After 15 years’ hard work and a lot of sweat in advanced manufacturing training, the Engineering Faculty of the North-West University’s Potchefstroom Campus has now been appointed as the first tertiary institution that is involved with the practical training of students of the NTIP (National Tooling Initiative Programme). The NTIP is an initiative that is funded by the government and which trains craftsmen as toolmakers.

According to Prof LJ Grobler, Dean of this faculty, the faculty made funds and resources available to the NTIP for advanced manufacturing training. The students who benefit from this are students who are trained as toolmakers. “Our training is now integrated as the final level of a certain training curriculum of the NTIP training programme. Over the past few years we started the Centre for Advanced Manufacturing (CFAM) with its specialised equipment and laboratories. The Centre has already achieved many successes, amongst which, South Africa’s first locally manufactured twin-screw extruder. The government noticed our expertise and has just made funds available to launch the country’s first tertiary pilot project of its kind.”

He says the aim of the government’s Skills Development Programme is to address the shortage in skills that South Africa currently experiences and thus also to reduce job losses. The massive needs in skills of industries will also be better addressed by this initiative.

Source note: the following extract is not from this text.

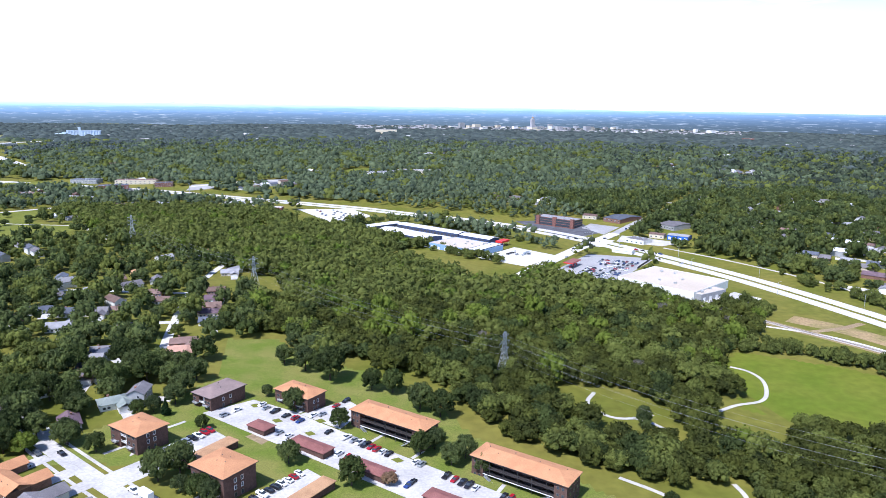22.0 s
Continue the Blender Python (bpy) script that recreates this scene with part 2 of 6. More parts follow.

The Department of Trade and Industry has just released a new list of scarce and critical skills, amongst which many that fall under the engineering and manufacturing industry. They are of the opinion that the shortage in skills remained the same over the past decade, and in some fields of study it even showed a bigger shortage. The country specifically has a massive shortage in trained tool-makers.

The NWU’s pilot project entails that 36 students attend an advanced course for three months. Besides the infrastructure and equipment needed for their training, the government funding also covers accommodation, transport and meals.

Danie Vorster, a lecturer in mechanical engineering, reckons the project also hugely benefits the industry. “The training is causing that the NWU’s relevance to the community and industry received a big push. The contribution that the NWU makes towards the training of these craftsmen will also be invaluable for the engineering industry, the private sector and government goals. This is a clear example that the government’s collaboration with universities will be to the benefit of everybody.”